“Sorry I asked,” Lou said. “Is there any treatment for autism?”
“Not really. There’s a range of behavioral interventions and special-education programs that have some promise but not a lot of evidence-based results. The uncertainty of it all is what’s driving me bananas.”
“How is Laur taking it?”
“In some ways she’s doing better than I, in that she’s taken it on as an intellectual challenge, willing to read everything and anything as the way to deal with it. I’m the opposite. I get almost immediately fed up with the vagueness and wordiness of it all and want to rail against the gods. It’s my surgical personality. But the downside for Laurie is her feeling of guilt. She keeps beating herself up about not having taken a maternity leave sooner, thinking that all the weird chemicals we’re exposed to around here could have played a role.”
“Has that been proven to cause it?”
“No, of course not,” Jack said.
“Then she shouldn’t blame herself,” Lou pointed out.

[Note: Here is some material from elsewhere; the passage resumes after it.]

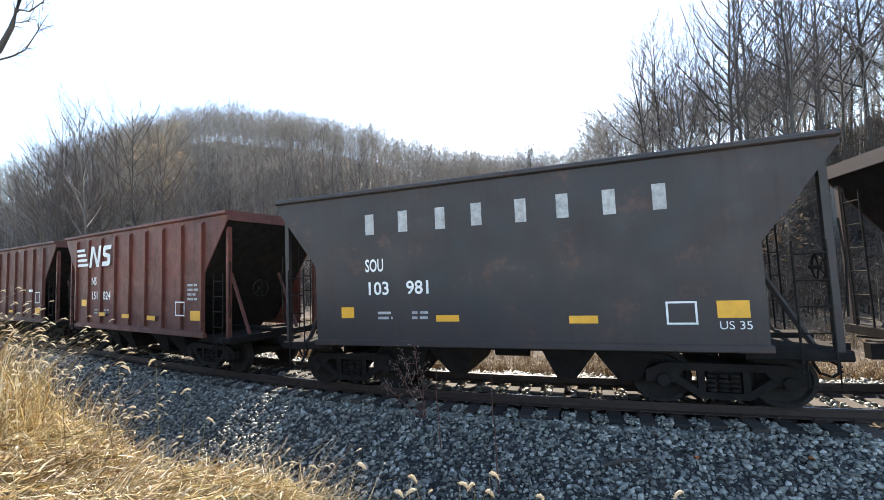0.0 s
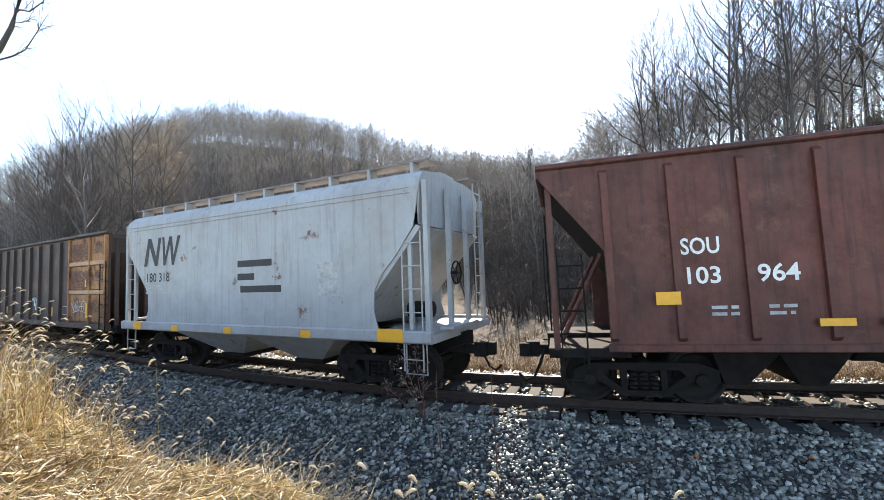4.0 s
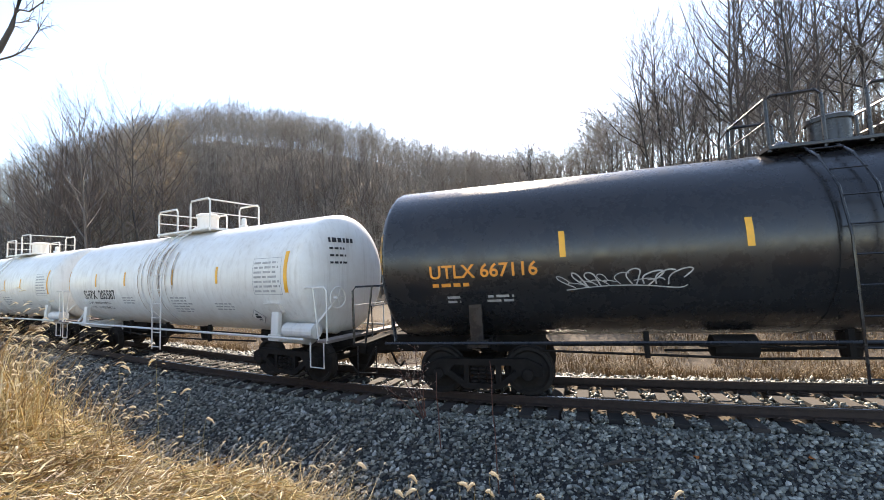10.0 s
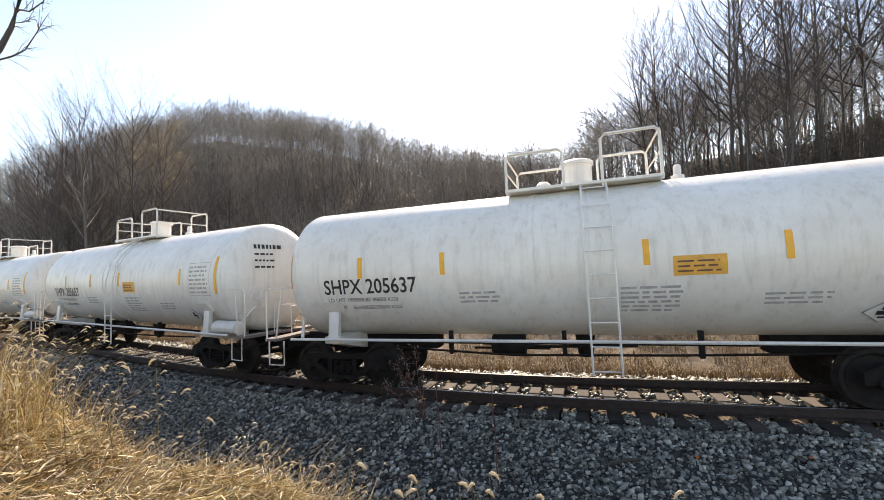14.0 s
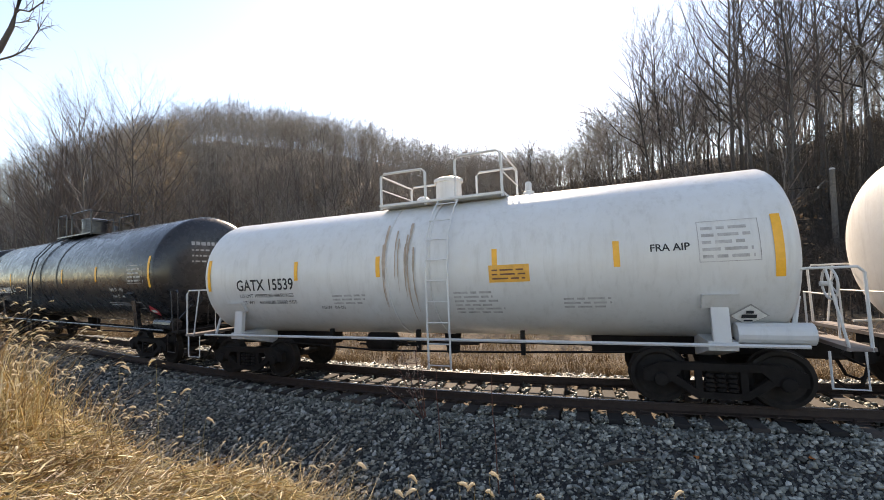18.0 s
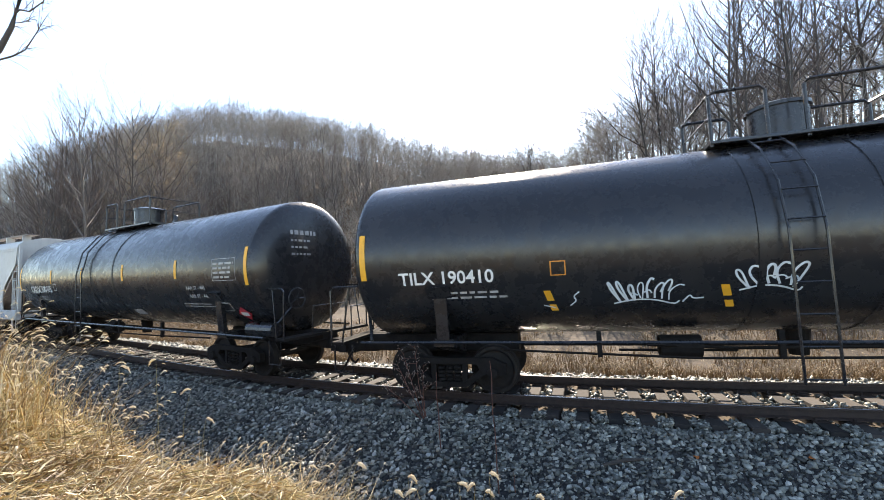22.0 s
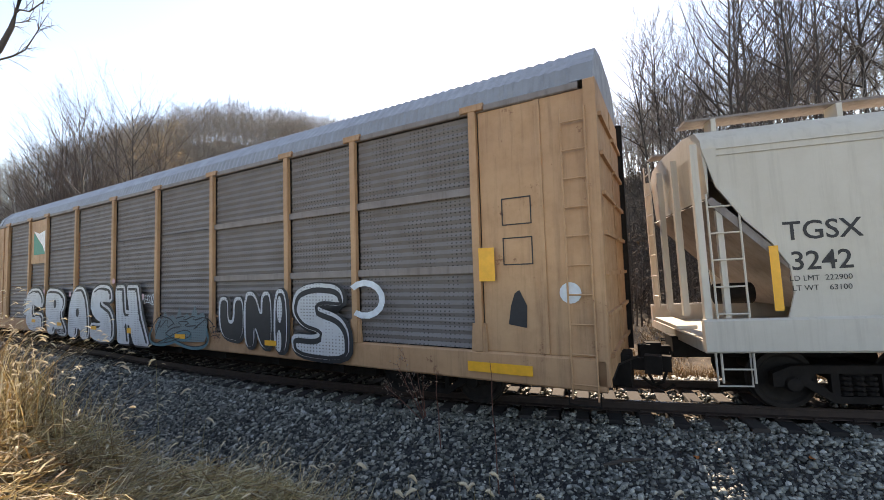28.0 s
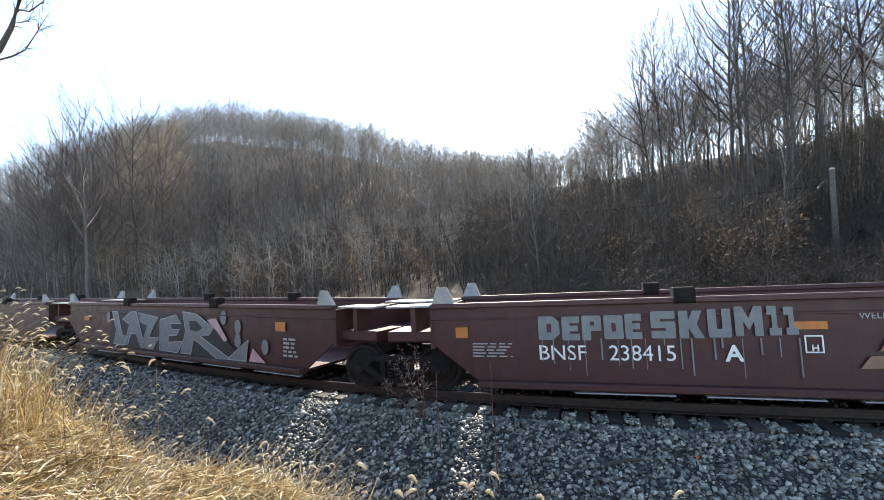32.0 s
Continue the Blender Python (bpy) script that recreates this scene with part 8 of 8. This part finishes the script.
# ---- bare trees ----
def grow(g_wood, g_twig, base, height, seed, spread=0.5, limbs=9, twigs=5, radius=None, first=0.35, leaf=None):
    """A bare tree: a bent trunk, limbs that arch upwards into a rounded crown, side branches and sprays of fine twigs."""
    rg = random.Random(seed)
    base = Vector(base)
    radius = radius or height * 0.0075
    n = 8
    trunk, off = [], Vector((0, 0, 0))
    for i in range(n + 1):
        t = i / n
        off += Vector((rg.uniform(-1, 1), rg.uniform(-1, 1), 0)) * height * 0.011
        trunk.append(base + Vector((0, 0, t * height)) + off)
    g_wood.tube(trunk, [radius * (1.3 if i == 0 else 1) * (1 - 0.9 * (i / n) ** 0.9) for i in range(n + 1)], 6, False)

    def bent(p, d, ln, r0, r1, g, sides, rise):
        q1 = p + d * ln * 0.4
        d1 = (d + Vector((rg.uniform(-0.25, 0.25), rg.uniform(-0.25, 0.25), rise))).normalized()
        q2 = q1 + d1 * ln * 0.35
        d2 = (d1 + Vector((rg.uniform(-0.4, 0.4), rg.uniform(-0.4, 0.4), rise * 0.8))).normalized()
        q3 = q2 + d2 * ln * 0.25
        g.tube([p, q1, q2, q3], [r0, r0 * 0.75, (r0 + r1) * 0.38, r1], sides, False)
        return (p, q1, q2, q3), d1

    def along(pts, u):
        i = min(2, int(u * 3))
        return pts[i].lerp(pts[i + 1], u * 3 - i)

    for k in range(limbs):
        t = first + (0.98 - first) * (k + rg.random()) / limbs
        i = min(n - 1, int(t * n))
        p = trunk[i].lerp(trunk[i + 1], t * n - i)
        a = k * 2.4 + rg.uniform(-0.5, 0.5)
        dome = math.sqrt(max(0.08, 1 - ((t - 0.5) / 0.56) ** 2))
        ln = height * spread * dome * rg.uniform(0.6, 1.1)
        d = Vector((math.cos(a), math.sin(a), rg.uniform(0.7, 1.9) + 1.2 * max(0, t - 0.6))).normalized()
        rr = max(0.016, radius * (1 - 0.85 * t) * 0.6)
        limb, ld = bent(p, d, ln, rr, rr * 0.2, g_wood, 5, 0.28)
        for m in range(twigs):
            u = 0.2 + 0.8 * (m + rg.random()) / twigs
            b = along(limb, u)
            d2 = (ld * 0.9 + Vector((rg.uniform(-0.9, 0.9), rg.uniform(-0.9, 0.9), rg.uniform(-0.2, 0.9)))).normalized()
            l2 = ln * rg.uniform(0.22, 0.5) * (1.15 - 0.5 * u)
            r2 = max(0.006, rr * 0.36 * (1.1 - 0.6 * u))
            side, sd = bent(b, d2, l2, r2, r2 * 0.25, g_twig, 3, 0.2)
            for w in range(6):
                s0 = along(side, 0.15 + 0.84 * (w + rg.random()) / 6)
                d3 = (sd * 0.8 + Vector((rg.uniform(-1, 1), rg.uniform(-1, 1), rg.uniform(-0.4, 0.9)))).normalized()
                e = s0 + d3 * l2 * rg.uniform(0.2, 0.5)
                g_twig.tube([s0, e], [r2 * 0.5, r2 * 0.16], 3, False)
                if leaf is not None:
                    for _ in range(3):
                        leaf_at(leaf, s0.lerp(e, rg.uniform(0.1, 1.1)), rg, height * 0.0055)


def leaf_at(g, q, rg, size):
    a, b = rg.uniform(0, 6.28), rg.uniform(-0.9, 0.9)
    u = Vector((math.cos(a), math.sin(a), b)).normalized() * size
    v = u.cross(Vector((rg.uniform(-1, 1), rg.uniform(-1, 1), 1))).normalized() * size * 0.6
    w = u.cross(v).normalized() * size * 0.14
    n = len(g.v)
    g.v += [tuple(q - u), tuple(q + v + w), tuple(q + u), tuple(q - v + w)]
    g.f += [(n, n + 1, n + 2), (n, n + 2, n + 3)]


def tree_kind(name, label, height, seed, **kw):
    wood, twig, leaf = Geo(), Geo(), (Geo() if kw.pop("leaves", False) else None)
    grow(wood, twig, (0, 0, -0.3), height, seed, leaf=leaf, **kw)
    t = thing(name, label, "tree")
    part("trunk", wood, M_BARK, t, smooth=60)
    part("crown", twig, M_TWIG, t, "fine bare twigs")
    if leaf:
        part("leaves", leaf, M_DULLLEAF, t, "withered brown leaves")
    return t


kinds = [
    tree_kind("tree", "tall slender bare tree with grey bark", 17, 1, spread=0.3, limbs=18, twigs=8, first=0.35),
    tree_kind("tree", "tall bare tree with arching limbs", 20, 2, spread=0.36, limbs=24, twigs=9, first=0.3),
    tree_kind("tree", "bare tree with a broad rounded crown", 15, 3, spread=0.46, limbs=24, twigs=9, first=0.25),
    tree_kind("tree", "thin bare sapling with grey bark", 9, 4, spread=0.32, limbs=14, twigs=6, first=0.25),
    tree_kind("tree", "young tree holding withered brown leaves", 8, 5, spread=0.4, limbs=14, twigs=5, first=0.15, leaves=True),
    tree_kind("tree", "tall straight bare tree with a narrow crown", 22, 6, spread=0.26, limbs=20, twigs=8, first=0.4),
    tree_kind("tree", "low bushy bare tree beside the track", 6, 7, spread=0.38, limbs=18, twigs=6, first=0.06),
]
kinds_used = [False] * len(kinds)


def plant(k, x, y, size, turn_deg, tilt=0.0):
    m = pose(x, y, land_at(x, y), tilt, 0, turn_deg)
    if not kinds_used[k]:
        kinds_used[k] = True
        ob = kinds[k]
        ob.matrix_basis = m
    else:
        ob = copy_thing(kinds[k], m)
    ob.scale = (size, size, size)
    tagged(ob, group="trees of the valley wood")
    return ob


rg = random.Random(8)


def grove(az0, az1, r0, r1, count, picks, lo=0.8, hi=1.2):
    for _ in range(count):
        az, d = radians(rg.uniform(az0, az1)), rg.uniform(r0, r1)
        x, y = d * math.sin(az), d * math.cos(az)
        s, l = to_line(np.array([x]), np.array([y]))
        if l[0] > -9 or (d < 40 and 0.72 < az < 0.83):
            continue
        plant(rg.choice(picks), x, y, rg.uniform(lo, hi), rg.uniform(0, 360), rg.uniform(-3, 3))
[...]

“Yeah, well, you tell her that,” Jack said. “I’ve been saying the same thing until I’m blue in the face. Besides, I have my own struggles with guilt.”
“How can it be your fault?”
“I’m a total jinx on kids,” Jack said. “You know my daughters from my first marriage were killed in a plane crash, but did you know they were on the plane to begin with because they were on the way back from visiting me when I was training in Chicago? And look at JJ. The poor kid had neuroblastoma as a baby. I wouldn’t want to be my kid.”
“I never thought of you as superstitious,” Lou said.
“I didn’t, either,” Jack said. “But it’s hard to argue with the facts.”
“Talking about JJ, how is he doing?”
“Terrific,” Jack said. “He’s the bright light in all this.”
“How old is he now?”
“Eight and a half,” Jack said. “He’s in the third grade. No sign of a recurrence of his tumor, and you should see him dribble a basketball. The kid’s a natural.”
“Does he get along with Emma?”
“He does. He has the patience of a saint despite Emma’s retrogression. I wish Laurie’s mother, Dorothy, was half as cooperative and understanding.”
“What’s with Laur’s mother? Is she making things worse?”
“Inestimably worse. If it weren’t for her having invited herself to move in during this trying time, I might not be such a wreck. And it’s not just me. She’s driving our live-in nanny just as crazy. You remember Caitlin O’Connell, don’t you? We were lucky to find her after JJ’s kidnapping.”
“That, I’ll never forget. Seems like yesterday.”
“Well, she confided in me that she’s thinking of moving out if Dorothy stays. I’ve tried to talk to Laurie about it, but Laurie has always had trouble dealing with her parents, her father especially, but her mother, too.”
“What’s the mother doing that’s so bad?”
“She’s the one who’s been critical of Laurie not taking a maternity leave as soon as she knew she was pregnant, and she won’t drop it. Plus, she’s a conspiracy theorist of sorts and continues to insist that Laurie and I are to blame for letting Emma get the MMR vaccine.”
“Wait a minute,” Lou said. “Now, that’s something I have heard about. Don’t they think the MMR vaccine causes autism? Did I read that someplace?”
“That was years ago, when there was a medical-journal article that said so,” Jack snapped. “But the study was totally disproved as bogus, and the medical journal that published the article retracted it. Simply put:Vaccines in general and MMR in particular do not cause autism, period, end of story.”
“Okay, okay,” Lou said soothingly. “I didn’t know.”
“Well, sorry to jump on you,” Jack said. “But Dorothy’s attitude about this drives me up the wall. And to think she’s been married to a doctor for most of her life but prefers to listen to her paranoid, conspiracy-minded bridge friends. And, worst of all, she will not shut up about it. Nor will she shut up about autism and neuroblastoma not being in the Montgomery family, meaning both have to be from my family. Well, as far as I know, neither have been in my family, either. Anyway, I’m being driven to distraction. I even asked Warren if I could sleep on his couch.” Warren was one of the neighborhood basketball players with whom Jack had become fast friends.
“I’m sorry about all this, my friend,” Lou said. “Do you want me to try to talk with Laur and see if I can help?”
“I appreciate your heart being in the right place,” Jack said. “But I think you bringing it up will only make things worse. As I said, Laurie has trouble dealing with her parents. It’s just going to have to play itself out—provided Caitlin doesn’t act on her threat, because there is no way Dorothy can take care of Emma on her own. As for me, I have to find something here at work to occupy my mind. I had to do the same when JJ got sick. Luckily, back then I got all steamed up about the dangers of alternative medicine with the chiropractor who killed a young woman with a stupid neck adjustment. I need something like that now.”